◆ **Aim**
Can you print the data exactly and leave out each image?

◆ **Available data**
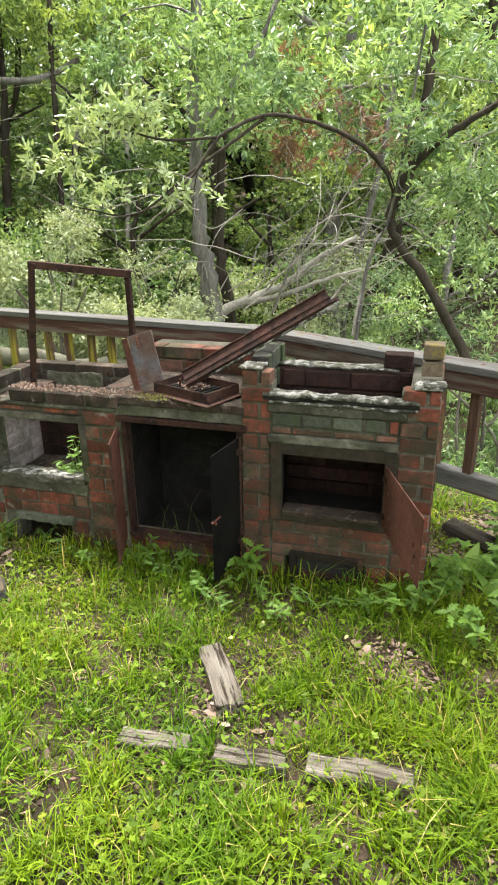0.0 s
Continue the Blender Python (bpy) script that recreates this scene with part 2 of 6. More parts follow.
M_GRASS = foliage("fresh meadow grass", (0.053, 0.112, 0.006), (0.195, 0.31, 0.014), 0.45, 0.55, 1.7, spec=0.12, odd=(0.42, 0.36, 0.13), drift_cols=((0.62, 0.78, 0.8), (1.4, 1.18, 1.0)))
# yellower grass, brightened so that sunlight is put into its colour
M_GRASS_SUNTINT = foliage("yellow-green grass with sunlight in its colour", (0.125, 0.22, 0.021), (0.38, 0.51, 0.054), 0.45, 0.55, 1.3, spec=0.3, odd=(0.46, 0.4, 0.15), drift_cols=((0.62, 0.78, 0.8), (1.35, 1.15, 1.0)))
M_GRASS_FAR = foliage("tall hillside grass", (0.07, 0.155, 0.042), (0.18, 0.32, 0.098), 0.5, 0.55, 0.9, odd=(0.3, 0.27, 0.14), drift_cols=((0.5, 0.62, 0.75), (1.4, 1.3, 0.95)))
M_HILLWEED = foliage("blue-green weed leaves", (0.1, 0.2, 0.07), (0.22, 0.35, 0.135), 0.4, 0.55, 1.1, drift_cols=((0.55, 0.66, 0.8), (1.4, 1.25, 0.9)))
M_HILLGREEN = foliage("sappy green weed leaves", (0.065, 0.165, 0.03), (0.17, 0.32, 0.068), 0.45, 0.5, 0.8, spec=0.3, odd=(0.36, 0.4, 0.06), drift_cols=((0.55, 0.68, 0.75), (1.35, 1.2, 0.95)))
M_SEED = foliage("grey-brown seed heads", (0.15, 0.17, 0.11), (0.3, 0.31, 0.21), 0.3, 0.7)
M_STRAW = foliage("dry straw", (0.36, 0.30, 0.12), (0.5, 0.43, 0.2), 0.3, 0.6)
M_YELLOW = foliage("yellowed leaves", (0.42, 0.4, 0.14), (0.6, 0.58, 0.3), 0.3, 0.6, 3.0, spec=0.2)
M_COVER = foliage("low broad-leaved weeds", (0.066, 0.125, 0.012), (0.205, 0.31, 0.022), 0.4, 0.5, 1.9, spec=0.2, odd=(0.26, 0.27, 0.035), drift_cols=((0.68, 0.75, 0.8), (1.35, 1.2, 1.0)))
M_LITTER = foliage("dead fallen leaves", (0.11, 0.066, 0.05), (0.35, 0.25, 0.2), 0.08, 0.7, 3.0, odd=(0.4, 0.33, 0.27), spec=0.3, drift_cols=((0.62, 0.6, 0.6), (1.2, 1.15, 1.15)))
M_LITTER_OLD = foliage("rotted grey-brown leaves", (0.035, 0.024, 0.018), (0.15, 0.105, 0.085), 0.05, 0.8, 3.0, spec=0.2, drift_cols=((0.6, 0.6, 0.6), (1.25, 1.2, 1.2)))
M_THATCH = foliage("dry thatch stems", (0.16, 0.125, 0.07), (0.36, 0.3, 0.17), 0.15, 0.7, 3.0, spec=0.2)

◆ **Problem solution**
0.0 s
Continue the Blender Python (bpy) script that recreates this scene with part 2 of 6. More parts follow.
M_GRASS = foliage("fresh meadow grass", (0.053, 0.112, 0.006), (0.195, 0.31, 0.014), 0.45, 0.55, 1.7, spec=0.12, odd=(0.42, 0.36, 0.13), drift_cols=((0.62, 0.78, 0.8), (1.4, 1.18, 1.0)))
# yellower grass, brightened so that sunlight is put into its colour
M_GRASS_SUNTINT = foliage("yellow-green grass with sunlight in its colour", (0.125, 0.22, 0.021), (0.38, 0.51, 0.054), 0.45, 0.55, 1.3, spec=0.3, odd=(0.46, 0.4, 0.15), drift_cols=((0.62, 0.78, 0.8), (1.35, 1.15, 1.0)))
M_GRASS_FAR = foliage("tall hillside grass", (0.07, 0.155, 0.042), (0.18, 0.32, 0.098), 0.5, 0.55, 0.9, odd=(0.3, 0.27, 0.14), drift_cols=((0.5, 0.62, 0.75), (1.4, 1.3, 0.95)))
M_HILLWEED = foliage("blue-green weed leaves", (0.1, 0.2, 0.07), (0.22, 0.35, 0.135), 0.4, 0.55, 1.1, drift_cols=((0.55, 0.66, 0.8), (1.4, 1.25, 0.9)))
M_HILLGREEN = foliage("sappy green weed leaves", (0.065, 0.165, 0.03), (0.17, 0.32, 0.068), 0.45, 0.5, 0.8, spec=0.3, odd=(0.36, 0.4, 0.06), drift_cols=((0.55, 0.68, 0.75), (1.35, 1.2, 0.95)))
M_SEED = foliage("grey-brown seed heads", (0.15, 0.17, 0.11), (0.3, 0.31, 0.21), 0.3, 0.7)
M_STRAW = foliage("dry straw", (0.36, 0.30, 0.12), (0.5, 0.43, 0.2), 0.3, 0.6)
M_YELLOW = foliage("yellowed leaves", (0.42, 0.4, 0.14), (0.6, 0.58, 0.3), 0.3, 0.6, 3.0, spec=0.2)
M_COVER = foliage("low broad-leaved weeds", (0.066, 0.125, 0.012), (0.205, 0.31, 0.022), 0.4, 0.5, 1.9, spec=0.2, odd=(0.26, 0.27, 0.035), drift_cols=((0.68, 0.75, 0.8), (1.35, 1.2, 1.0)))
M_LITTER = foliage("dead fallen leaves", (0.11, 0.066, 0.05), (0.35, 0.25, 0.2), 0.08, 0.7, 3.0, odd=(0.4, 0.33, 0.27), spec=0.3, drift_cols=((0.62, 0.6, 0.6), (1.2, 1.15, 1.15)))
M_LITTER_OLD = foliage("rotted grey-brown leaves", (0.035, 0.024, 0.018), (0.15, 0.105, 0.085), 0.05, 0.8, 3.0, spec=0.2, drift_cols=((0.6, 0.6, 0.6), (1.25, 1.2, 1.2)))
M_THATCH = foliage("dry thatch stems", (0.16, 0.125, 0.07), (0.36, 0.3, 0.17), 0.15, 0.7, 3.0, spec=0.2)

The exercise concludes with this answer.